- Born: June 30, 1972 Khorramabad
- Education: Sharif University of Technology (Postdoc), University of Tabriz (PhD, MSc), Lorestan University (BS)
- Known for: works on polymer chemistry
- Scientific career
- Fields: chemistry
- Institutions: Lorestan University Free University of Berlin
- Thesis: Synthesis of the dendritic supramolecules and their applications as nanocarrier agents (2005)
- Doctoral advisor: Hassan Namazi
- Other academic advisors: Rainer Haag Ali Akbar Entezami

= Mohsen Adeli =

Iranian chemist

Mohsen Adeli (born 20 March 1972) is an Iranian chemist and Distinguished Professor of Chemistry at Lorestan University and guest professor at the Free University of Berlin.
He is known for his research in the field of macromolecular chemistry, nanomaterials and materials chemistry.

==Career==
After high school in Khorramabad, where he graduated in 1992, he studied Pure Chemistry at Lorestan University 1993-1997. He received his MSc in Organic Chemistry in 2001 under supervision of Aliakbar Entezami, and subsequently his PhD in the same field under supervision of Hasan Namazi in 2005 at Tabriz University. Adeli graduated with his thesis entitled Synthesis of citric acid dendrimers and their application as drug delivery agents. He received a research fellowship in the Department of Chemistry at Dortmund University under Rainer Haag in 2005. Then in 2007 he joined Sharif University of Technology Institute of Science and Nanotechnology as a postdoctoral researcher. Since 2014, he has been a visiting professor at the Free University of Berlin.

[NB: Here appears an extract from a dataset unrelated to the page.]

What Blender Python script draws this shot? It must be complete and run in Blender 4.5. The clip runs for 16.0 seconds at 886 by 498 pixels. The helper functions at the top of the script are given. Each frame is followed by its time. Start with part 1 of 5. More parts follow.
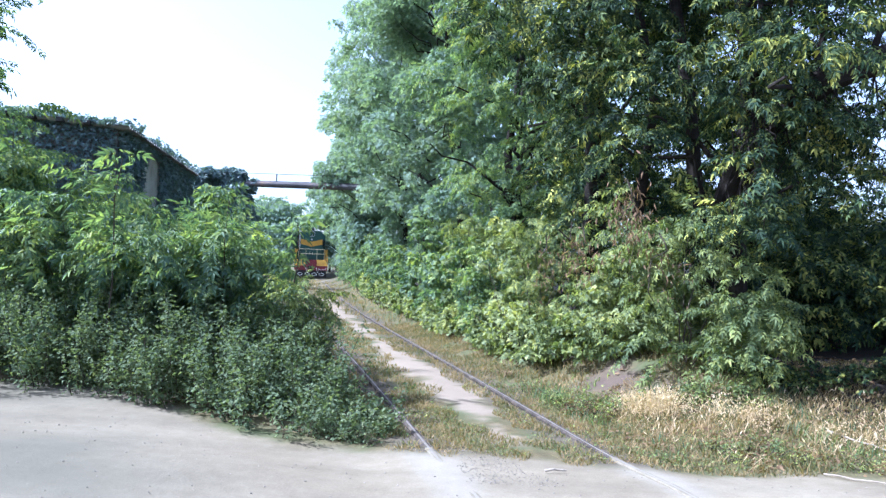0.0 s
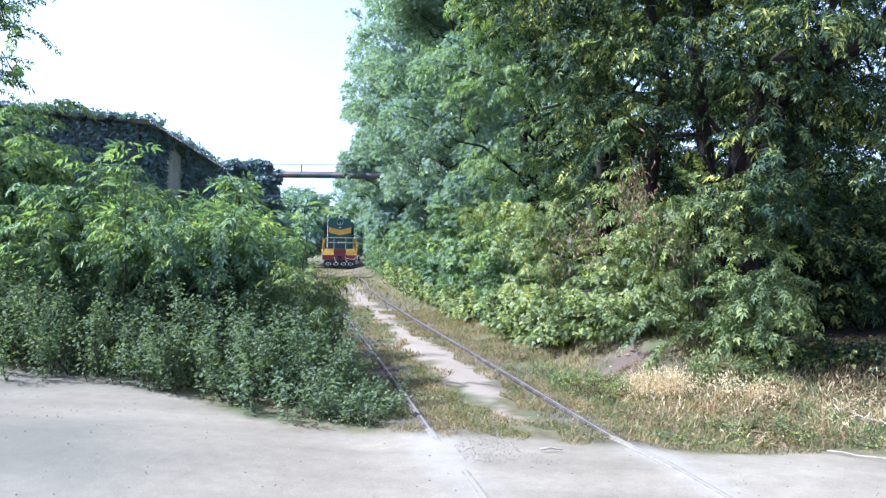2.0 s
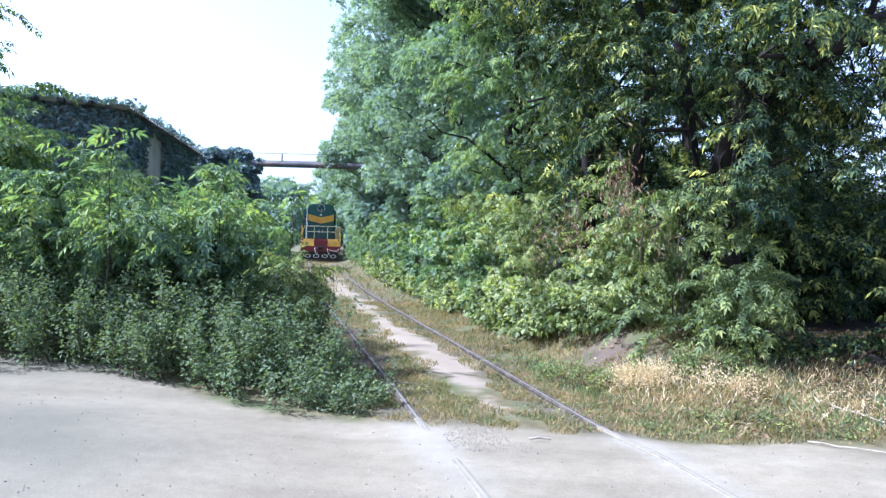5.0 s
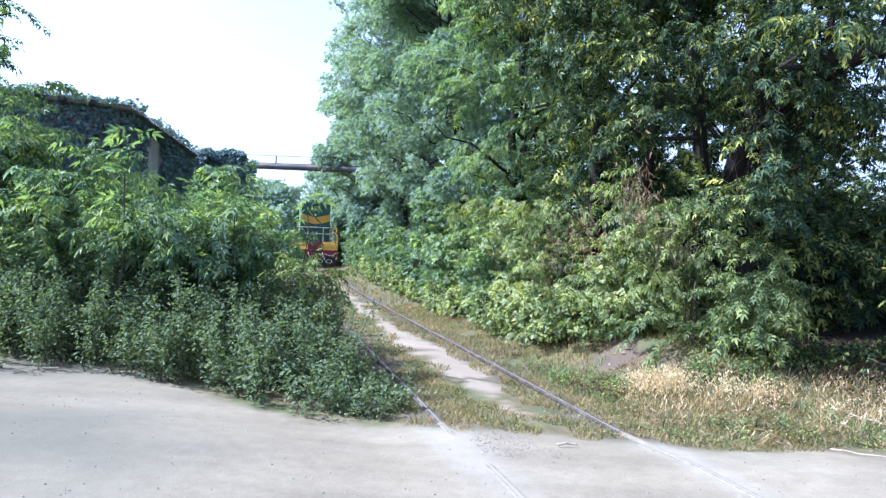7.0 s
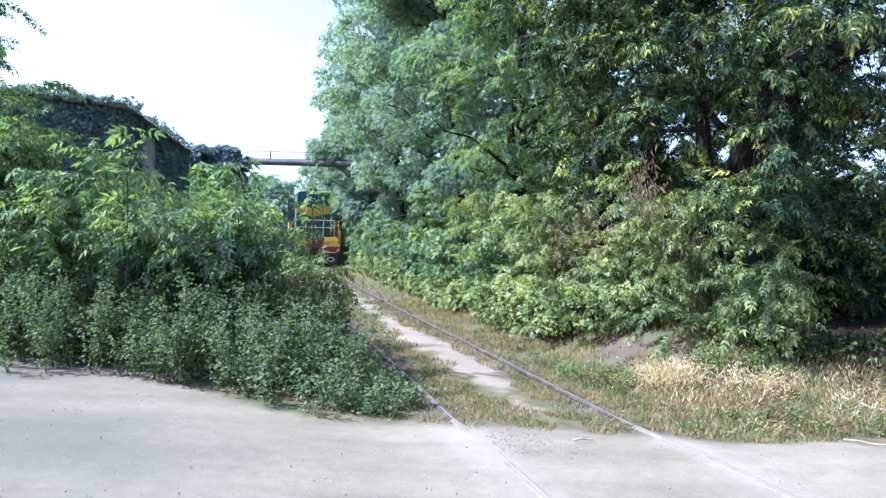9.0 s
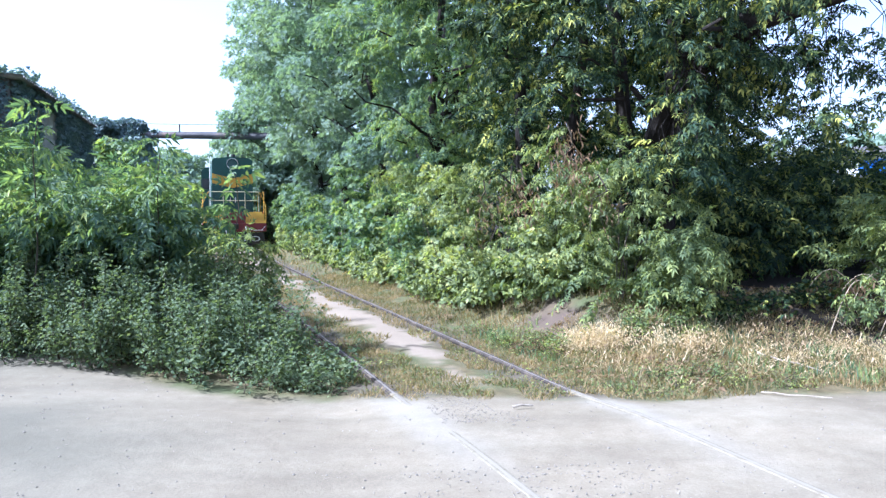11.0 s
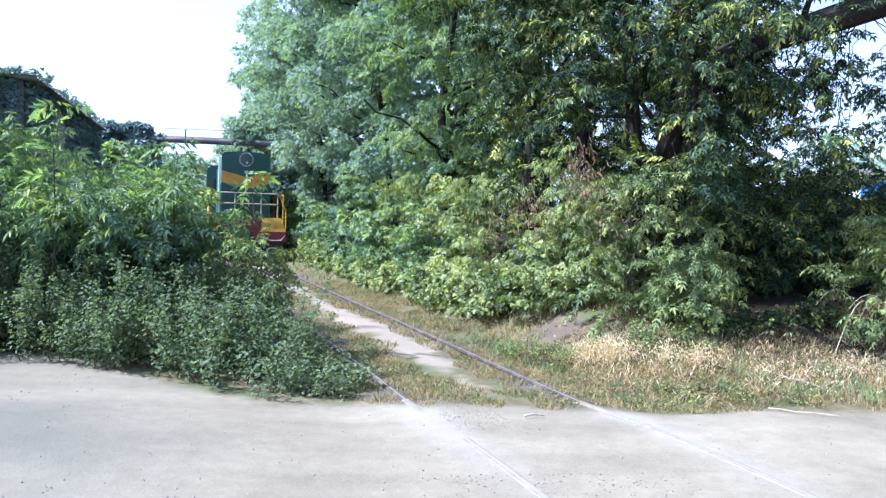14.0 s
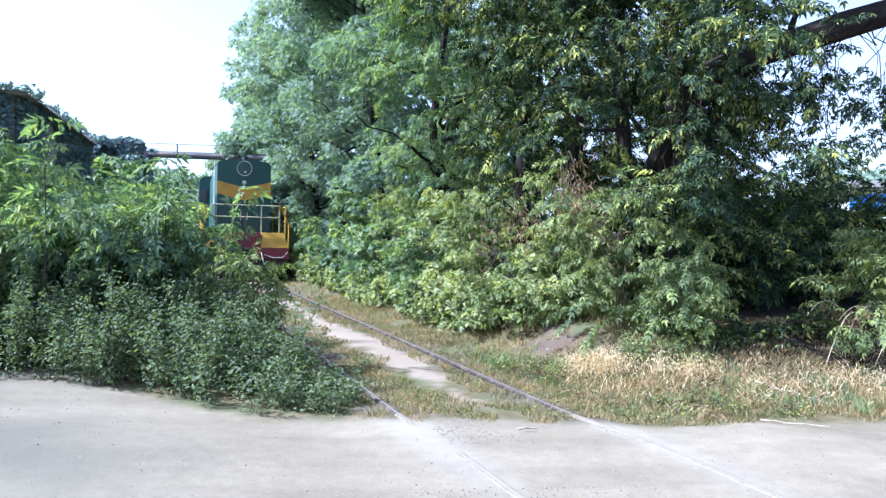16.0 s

Adeli’s multidisciplinary research focuses on organic chemistry, polymer science and nanomedicine and addresses several innovative subjects such synthesis of new polymeric architectures and investigation of their physicochemical properties as well as their applications in the field of nanomedicine. An understanding of the mechanism of in plane polymerizations and their properties at biointerfaces has resulted in development of new antimicrobial, antiviral, anticancer and wound healing therapeutics. He is developing new methods for the construction of organic frameworks.